Ha provato a immaginare il momento in cui ci sarà di nuovo un pubblico davanti al quale poter cantare?
«Sì, certo, credo che il pubblico apprezzerà di più cosa vuol dire partecipare, forse per la prima volta si vivrà l' evento, non dovrò dire: spegnete i telefonini».
A proposito di pubblico, com' era pregustare lo scompiglio che ci sarebbe stato alla prima apparizione sanremese? Qual è stato il pensiero subito prima di uscire in scena?
«Io non pregustavo lo scompiglio, ero lo scompiglio ma in quel momento l' unica cosa di cui ero preoccupato, dopo aver pianificato per mesi la prima serata, era togliermi il vestito nel momento esatto.
Era fondamentale, anche perché avevo un ricordo tremendo: al primo concerto del primo tour importante, avevo preparato un' uscita a sopresa e sono entrato due minuti prima del dovuto, un trauma, ecco era quello il punto, a Sanremo in quel momento la cosa più importante era fare esattamente quello che avevo pensato, era già tutto nella mia mente, ma se sbagliavo il momento».
E poi, passata la prima sera del nudo?
«La più strana è stata la sera di Bowie, è stato onirico, sentivo anche su di me una strana vibrazione, per la serietà che dovevo mantenere, ero sospeso sul filo, tra un paradosso e l' ultraterreno. Tutto era partito da un' idea: portiamo un concerto dentro Sanremo, sembrava un vaneggiamento, in quattro minuti ci deve essere tutto: il costume, il punk, il momento intimo dell' inizio, il bacio, io che faccio la corte a Doms (il socio sul palco, ndr ), quello che succede nei nostri live. Ci abbiamo lavorato per mesi, per trovare i partner giusti, per sistemare tutti i dettagli».
Ora che Achille Lauro e il suo alter ego viaggiano su fili di audacia impensabile fino a qualche anno fa, ci ripensa ai suoi luoghi di origine, al quartiere romano di Montesacro?

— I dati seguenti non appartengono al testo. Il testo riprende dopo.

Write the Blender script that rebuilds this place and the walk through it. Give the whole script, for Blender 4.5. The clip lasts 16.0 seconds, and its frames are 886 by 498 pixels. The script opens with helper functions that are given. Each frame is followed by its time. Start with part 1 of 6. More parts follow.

«Provo un sentimento di nostalgia. Non poter vivere i luoghi "normali" è la faccia meno bella del successo. Non mi lamento, intendiamoci, so di essere un uomo fortunato, sono fermamente credente nel destino e non direi mai di voler tornare indietro, però vorrei poter stare nei i luoghi in cui sono cresciuto. Mi mancano le mie strade».